井上卓也
ステレオサウンド 76号(1985年9月発行)
「BEST PRODUCTS」より
マッキントッシュでCDプレーヤーが開発中であるとの噂は、一部で知られていたことであるが、今回、そのベールを脱いでコンパクトディスクプレーヤーMCD7000として新発売されることになった。
マッキントッシュの製品は、つねに時代の最先端をゆく技術と背景に、高い性能とクォリティを備え、長期間にわたり安定して、高度な音楽性を保ちつづけることに特徴があるが、このMCD7000も、音質的なクォリティはスタジオサウンドを目指して開発されたという。
外観は、マッキントッシュ独特の、筐体をケースなどに固定するパンロックシステムを採用した、いかにもらしい外観をもつが、パネル両側のゴールドと金属部分の色調がやや薄くシャンペンゴールド調になり、漆黒のパネルフェイスやグリーンに浮出るレタリングなども、全体に抑えた印象となり、独特の華麗さがかなり抑えられ、むしろマットなイメージになっているように見受けられる。
内容的には、光学系は機械的精度を向上し、外部振動の影響を避ける目的でアルミダイキャスト製の構造材に組込まれており、レンズ系はスイングアームで保持され、ディスクドライブモーターは交流モーター採用で、セルフ・センタリング・サポート・スピンドル方式と呼ばれる構造をもつために、CDのセンタリング精度は高く、優れた光学系のサーボ方式とともに読取精度の向上に寄与している。
音質と直接関係の深いフィルターには、音質重視の設計ではオーソドックスな手法であるデジタルフィルターが採用され、マッキントッシュでは、ダブルデジタルフィルター方式と呼ばれているものだ。
機能面で興味深いのは、フロントパネルに、標準型のステレオフォーンジャックと独立した音量調整ボリュウムを備えており、このような機能は日本独自の要求かと思っていたが、米国でも個人的なプライベート・コンパクトディスクサウンドとして、ヘッドフォンで楽しまれるというのは、少からず驚かされた次第である。

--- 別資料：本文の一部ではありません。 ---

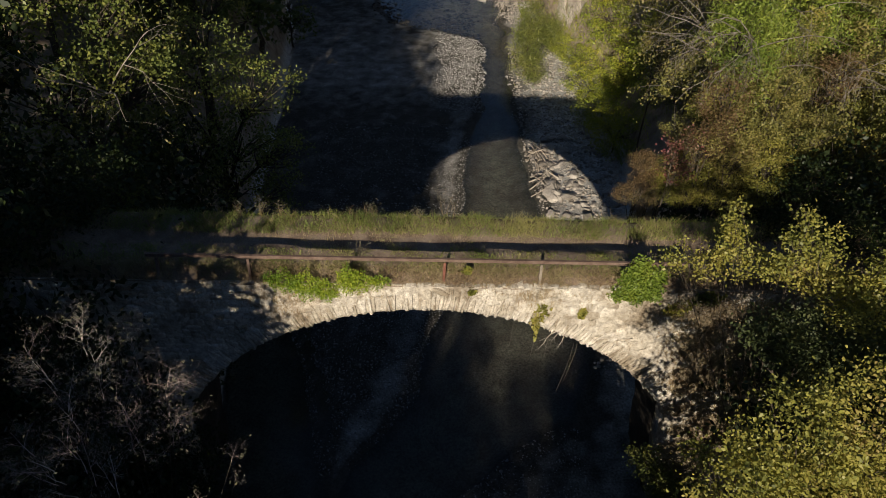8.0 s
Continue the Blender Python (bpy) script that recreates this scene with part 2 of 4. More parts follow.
BANK_YELLOW = leaf_material("bank_yellow_leaf", [(0.15, 0.20, 0.032), (0.28, 0.33, 0.042), (0.42, 0.44, 0.055), (0.50, 0.45, 0.07)])
# Leaf colour so dark that foliage put in shaded gaps stays dark when lit.
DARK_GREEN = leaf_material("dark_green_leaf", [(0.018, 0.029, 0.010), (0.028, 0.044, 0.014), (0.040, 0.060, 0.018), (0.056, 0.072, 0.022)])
RUSSET = leaf_material("russet_leaf", [(0.13, 0.14, 0.045), (0.20, 0.165, 0.06), (0.22, 0.135, 0.07), (0.17, 0.125, 0.055), (0.27, 0.24, 0.075)])
CRIMSON = leaf_material("crimson_leaf", [(0.12, 0.035, 0.045), (0.19, 0.055, 0.07), (0.22, 0.10, 0.07), (0.16, 0.15, 0.06)])
FRESH = leaf_material("fresh_green_leaf", [(0.075, 0.138, 0.025), (0.163, 0.237, 0.037), (0.263, 0.338, 0.050), (0.362, 0.388, 0.069)])
PALE_LEAF = leaf_material("pale_dull_leaf", [(0.13, 0.13, 0.09), (0.19, 0.19, 0.14), (0.25, 0.24, 0.18), (0.17, 0.14, 0.07)])
DULL_LEAF = leaf_material("dull_olive_leaf", [(0.06, 0.062, 0.04), (0.10, 0.10, 0.065), (0.14, 0.135, 0.09), (0.12, 0.09, 0.05)])
# Darker leaf colour that carries the shade on the maple's lower crown.
SHADED_LEAF = leaf_material("shaded_leaf", [(0.05, 0.065, 0.028), (0.085, 0.11, 0.042), (0.12, 0.145, 0.055), (0.15, 0.16, 0.07)])
DRY_LEAF = leaf_material("dry_creeper_leaf", [(0.24, 0.195, 0.125), (0.36, 0.295, 0.19), (0.46, 0.385, 0.255), (0.30, 0.28, 0.12)])
SCRUB_LEAF = leaf_material("willow_scrub_leaf", [(0.10, 0.125, 0.035), (0.19, 0.22, 0.055), (0.28, 0.30, 0.075), (0.36, 0.33, 0.10)])
GRASS = leaf_material("meadow_grass", [(0.116, 0.149, 0.036), (0.198, 0.248, 0.058), (0.297, 0.314, 0.083), (0.446, 0.396, 0.149)], 0.6, 0.25)
DRY_GRASS = leaf_material("dry_grass", [(0.223, 0.159, 0.089), (0.327, 0.242, 0.138), (0.416, 0.333, 0.194), (0.283, 0.272, 0.114)], 0.7, 0.25)


def ground_material():
    """Gravel near the water's level, leaf litter and thin grass on the banks."""
    m, nt, nodes, bsdf = material("valley_ground")
    at = place_of(nt)
    big, mid, fine = noise_node(nt, 0.12, 5, 0.6, at), noise_node(nt, 1.1, 6, 0.65, at), noise_node(nt, 9, 5, 0.7, at)
    gravel = ramp_node(nt, [(0.34, (0.24, 0.23, 0.21)), (0.5, (0.49, 0.475, 0.44)), (0.66, (0.74, 0.72, 0.67))])
    nt.links.new(fine.outputs["Fac"], gravel.inputs[0])
    stain = ramp_node(nt, [(0.36, (0.68, 0.67, 0.64)), (0.62, (1.12, 1.12, 1.12))])
    nt.links.new(mid.outputs["Fac"], stain.inputs[0])
    gravel_c = mixed(nt, "MULTIPLY", 1.0, gravel.outputs[0], stain.outputs[0])
    level = nodes.new("ShaderNodeSeparateXYZ")
    nt.links.new(at, level.inputs[0])
    lift = nodes.new("ShaderNodeMath")
    lift.operation = "MULTIPLY_ADD"
    nt.links.new(mid.outputs["Fac"], lift.inputs[0])
    lift.inputs[1].default_value = 0.06
    raised = nodes.new("ShaderNodeMath")
    raised.inputs[1].default_value = 0.4
    nt.links.new(level.outputs["Z"], raised.inputs[0])
    nt.links.new(raised.outputs[0], lift.inputs[2])
    # Dark band near water level: damp gravel, and shade painted onto the dipped gravel.
    damp_shade = ramp_node(nt, [(0.16, (0.46, 0.42, 0.36)), (0.33, (0.165, 0.16, 0.145)), (0.41, (0.165, 0.16, 0.145)), (0.53, (1, 1, 1))])
    nt.links.new(lift.outputs[0], damp_shade.inputs[0])
    gravel_c = mixed(nt, "MULTIPLY", 1.0, gravel_c, damp_shade.outputs[0])
    soil = ramp_node(nt, [(0.3, (0.13, 0.10, 0.07)), (0.46, (0.27, 0.215, 0.155)), (0.56, (0.34, 0.28, 0.21)), (0.68, (0.19, 0.19, 0.075))])
    nt.links.new(mid.outputs["Fac"], soil.inputs[0])
    sep = nodes.new("ShaderNodeSeparateXYZ")
    nt.links.new(at, sep.inputs[0])
    edge = nodes.new("ShaderNodeMath")
    edge.operation = "MULTIPLY_ADD"
    nt.links.new(big.outputs["Fac"], edge.inputs[0])
    edge.inputs[1].default_value = 0.8
    nt.links.new(sep.outputs["Z"], edge.inputs[2])
    over = ramp_node(nt, [(0.55, (0, 0, 0)), (0.95, (1, 1, 1))])
    scale = nodes.new("ShaderNodeMath")
    scale.operation = "MULTIPLY"
    scale.inputs[1].default_value = 0.6
    nt.links.new(edge.outputs[0], scale.inputs[0])
    nt.links.new(scale.outputs[0], over.inputs[0])
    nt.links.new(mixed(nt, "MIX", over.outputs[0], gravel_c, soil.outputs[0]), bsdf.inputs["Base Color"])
    bsdf.inputs["Roughness"].default_value = 0.9
    bsdf.inputs["Specular IOR Level"].default_value = 0.2
    bumped(nt, bsdf, fine.outputs["Fac"], 0.7, 0.03)
    return m


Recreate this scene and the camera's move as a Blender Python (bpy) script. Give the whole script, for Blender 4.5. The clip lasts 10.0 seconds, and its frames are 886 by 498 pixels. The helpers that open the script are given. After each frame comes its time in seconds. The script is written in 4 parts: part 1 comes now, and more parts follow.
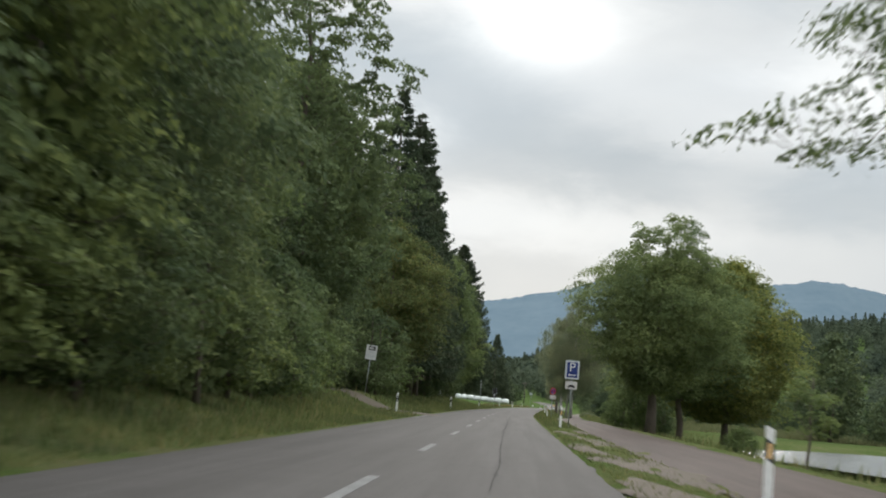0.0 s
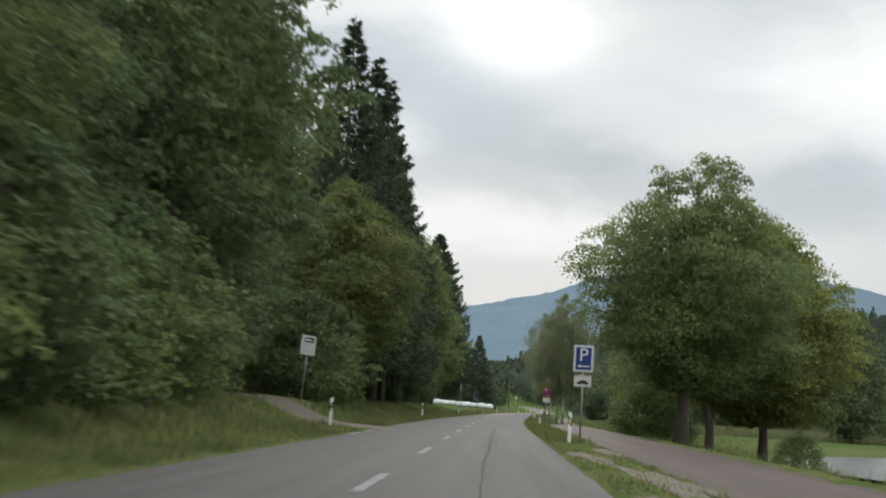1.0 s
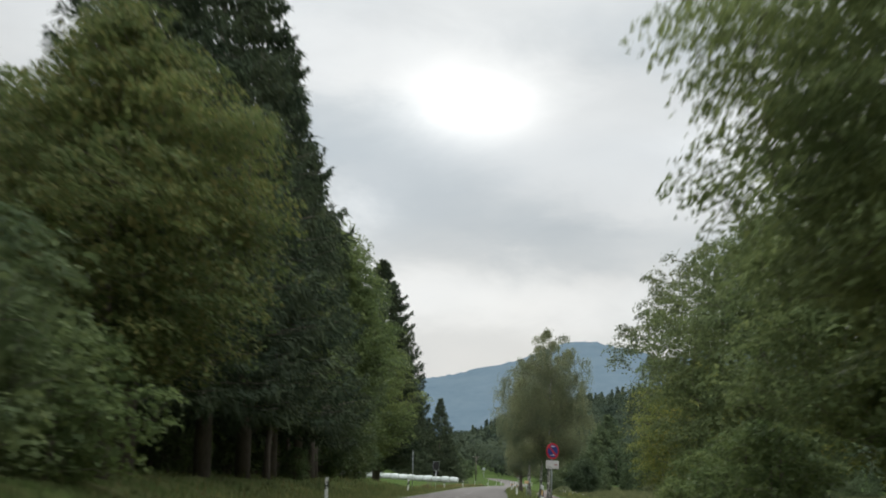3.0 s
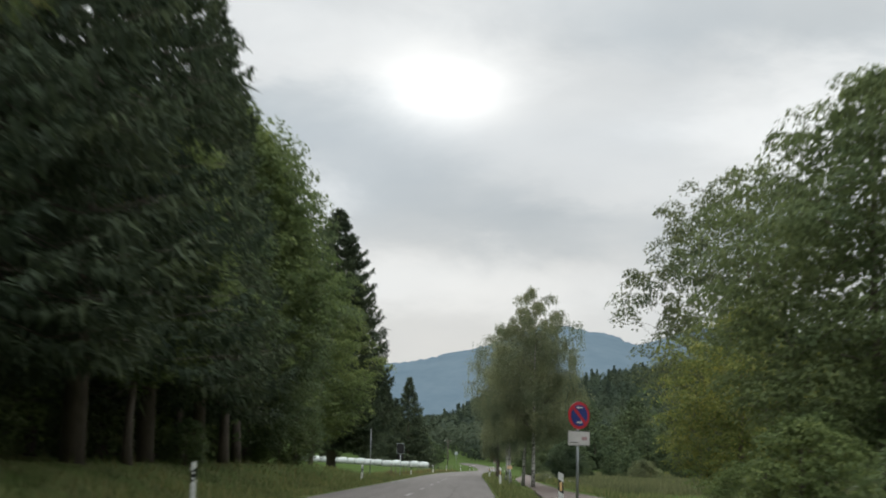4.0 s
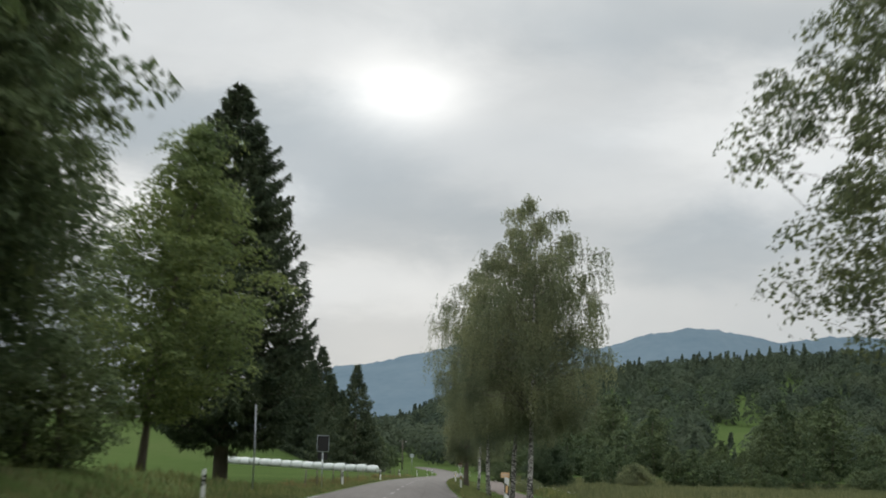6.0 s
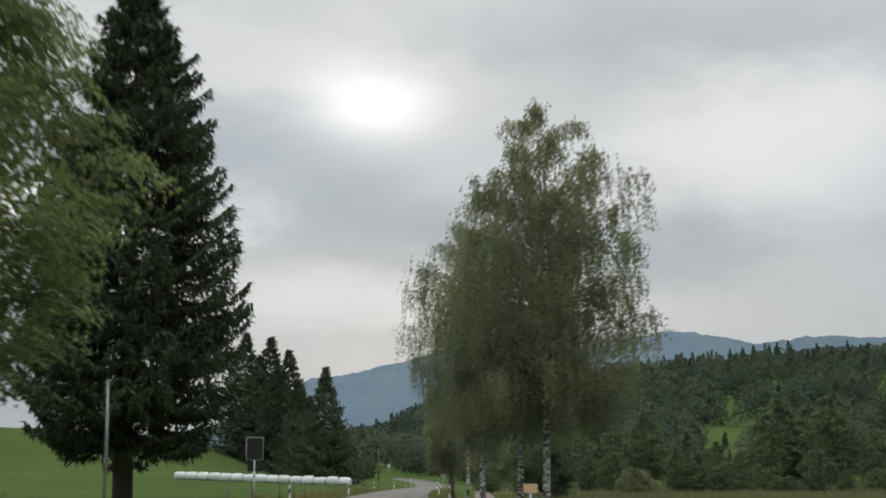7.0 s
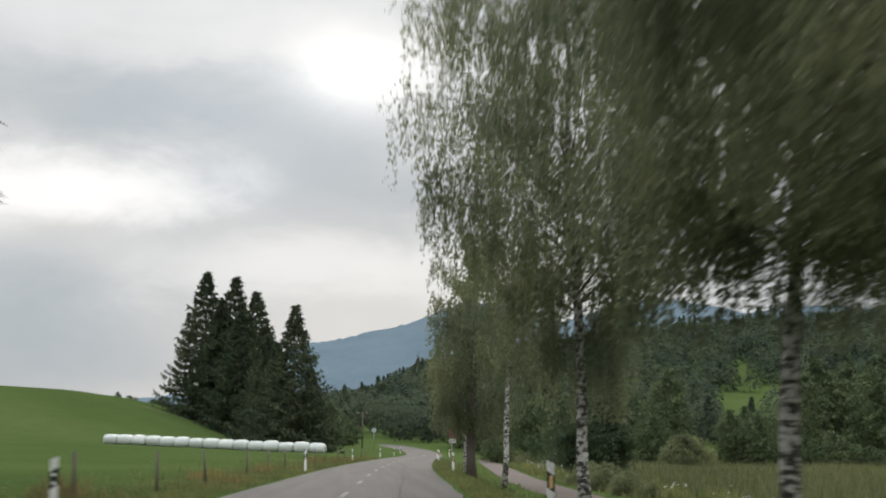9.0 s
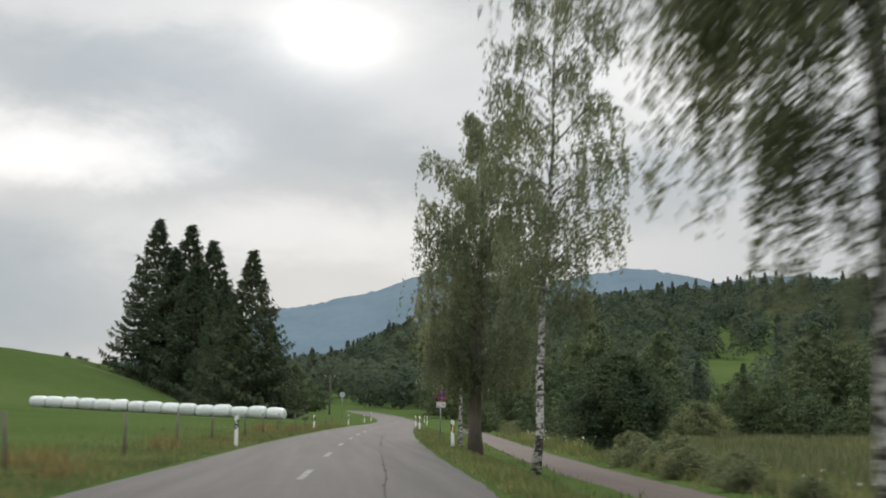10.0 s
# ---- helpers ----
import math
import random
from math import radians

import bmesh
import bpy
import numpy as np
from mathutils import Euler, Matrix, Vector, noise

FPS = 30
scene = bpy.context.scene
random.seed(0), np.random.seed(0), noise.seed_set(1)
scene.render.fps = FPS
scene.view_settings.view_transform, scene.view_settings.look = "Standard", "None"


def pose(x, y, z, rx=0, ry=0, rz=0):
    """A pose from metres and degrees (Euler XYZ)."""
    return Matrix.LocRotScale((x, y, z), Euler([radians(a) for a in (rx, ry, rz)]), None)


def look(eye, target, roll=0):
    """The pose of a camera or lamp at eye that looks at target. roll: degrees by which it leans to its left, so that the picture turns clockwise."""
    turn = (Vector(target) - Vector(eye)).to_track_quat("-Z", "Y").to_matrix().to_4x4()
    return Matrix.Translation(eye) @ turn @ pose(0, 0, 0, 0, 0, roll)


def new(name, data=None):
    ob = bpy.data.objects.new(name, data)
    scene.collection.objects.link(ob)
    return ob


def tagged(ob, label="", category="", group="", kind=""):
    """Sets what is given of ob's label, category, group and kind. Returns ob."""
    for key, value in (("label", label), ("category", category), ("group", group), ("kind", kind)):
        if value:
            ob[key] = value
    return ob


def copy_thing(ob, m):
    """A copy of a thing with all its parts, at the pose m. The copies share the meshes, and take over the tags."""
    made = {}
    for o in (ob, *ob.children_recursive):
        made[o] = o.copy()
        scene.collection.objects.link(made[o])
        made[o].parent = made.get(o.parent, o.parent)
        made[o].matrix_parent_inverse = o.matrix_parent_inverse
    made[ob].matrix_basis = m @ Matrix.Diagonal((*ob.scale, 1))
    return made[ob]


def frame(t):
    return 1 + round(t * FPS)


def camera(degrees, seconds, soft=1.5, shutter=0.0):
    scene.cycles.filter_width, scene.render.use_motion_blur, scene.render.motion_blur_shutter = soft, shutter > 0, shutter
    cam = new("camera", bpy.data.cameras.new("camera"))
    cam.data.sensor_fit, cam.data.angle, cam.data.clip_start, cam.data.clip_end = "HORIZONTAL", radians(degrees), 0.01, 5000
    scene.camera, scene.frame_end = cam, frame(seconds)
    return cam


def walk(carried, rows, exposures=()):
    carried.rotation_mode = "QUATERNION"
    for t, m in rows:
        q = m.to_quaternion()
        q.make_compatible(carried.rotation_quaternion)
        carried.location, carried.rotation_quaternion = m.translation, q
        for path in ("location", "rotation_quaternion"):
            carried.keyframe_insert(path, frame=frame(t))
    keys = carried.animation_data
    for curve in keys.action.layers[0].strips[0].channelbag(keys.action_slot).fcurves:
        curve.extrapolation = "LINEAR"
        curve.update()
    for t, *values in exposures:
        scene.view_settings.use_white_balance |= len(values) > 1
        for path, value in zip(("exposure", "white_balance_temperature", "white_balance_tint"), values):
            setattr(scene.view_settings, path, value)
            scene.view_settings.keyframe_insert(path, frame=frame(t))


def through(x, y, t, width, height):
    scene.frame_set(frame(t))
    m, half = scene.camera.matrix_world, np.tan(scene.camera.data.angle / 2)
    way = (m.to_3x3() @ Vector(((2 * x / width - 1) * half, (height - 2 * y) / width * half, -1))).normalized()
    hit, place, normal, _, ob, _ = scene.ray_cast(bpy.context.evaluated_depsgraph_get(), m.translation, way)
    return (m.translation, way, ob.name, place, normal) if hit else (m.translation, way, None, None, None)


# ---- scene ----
cam = camera(35.0, 10.0, soft=1.9, shutter=0.5)
PATH = [
    (0, (1.490, 1.922, 0.980), (1.370, 3.907, 1.188), 4.70),
    (0.5, (1.436, 12.643, 0.984), (1.310, 14.627, 1.209), 4.32),
    (1, (1.371, 23.340, 0.985), (1.278, 25.326, 1.204), 3.33),
    (1.5, (1.342, 34.088, 0.997), (1.265, 36.070, 1.252), 2.04),
    (2, (1.318, 45.005, 1.021), (1.275, 46.981, 1.329), 1.23),
    (2.5, (1.261, 56.066, 1.037), (1.212, 58.038, 1.366), 0.92),
    (3, (1.281, 67.154, 1.000), (1.241, 69.127, 1.324), 1.43),
    (4.5, (1.490, 100.457, 1.034), (1.524, 102.434, 1.334), 1.24),
    (5, (1.573, 111.514, 1.061), (1.635, 113.490, 1.362), 1.77),
    (5.5, (1.755, 122.620, 1.082), (1.801, 124.597, 1.385), 1.91),
    (6.8, (2.591, 151.533, 1.153), (2.693, 153.504, 1.477), 0.22),
    (7, (2.691, 156.038, 1.161), (2.789, 158.009, 1.486), -0.10),
    (7.5, (2.906, 167.124, 1.158), (2.992, 169.096, 1.485), -0.38),
    (8, (3.027, 178.121, 1.167), (3.121, 180.092, 1.493), -0.55),
    (8.5, (3.175, 189.010, 1.157), (3.276, 190.984, 1.465), 0.01),
    (9, (3.329, 199.853, 1.160), (3.445, 201.830, 1.440), 0.36),
    (9.5, (3.498, 210.712, 1.116), (3.636, 212.691, 1.369), 0.68),
    (10, (3.745, 221.542, 1.073), (3.903, 223.522, 1.308), 0.78),
]
walk(cam, [(t, look(eye, target, roll)) for t, eye, target, roll in PATH],
     ((0.0, 0.06, 6500, 10), (2.0, 0.04, 6500, 10), (3.0, -0.04, 6500, 10), (5.0, -0.14, 6500, 10), (6.3, -0.25, 6540, 10), (7.0, -0.30, 6560, 11),
      (7.5, -0.18, 6580, 11), (8.0, -0.05, 6600, 11), (9.0, -0.08, 6640, 12), (10.0, -0.08, 6640, 12)))


# ---- world, sun, exposure ----
SUN_AZ, SUN_EL = 0.0, 0.264      # straight down the road, low, behind a veil of cloud
sun_dir = Vector((math.sin(SUN_AZ) * math.cos(SUN_EL), math.cos(SUN_AZ) * math.cos(SUN_EL), math.sin(SUN_EL)))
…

その他機能面では、各種のリピート機能、任意の20曲プログラム選曲、バーグラフ式のトラックナンバー表示、3スピードのミュージックスキャン機能などを備え、ワイヤレスのリモートコントローラ付属である。なお、一部では出力系にトランスが採用してあるとの情報もあったが、この点は不明。
本機の音は、適度に帯域をコントロールした、安定感があるバランスとアナログディスク的なイメージのサウンドキャラクターが特徴である。出力コードは、純銅線が好ましく、置台の影響も平均的に受けるため、セッティングにはかなりの注意が必要であろう。マッキントッシュファンの反応が興味深いCDプレーヤーの第1作だ。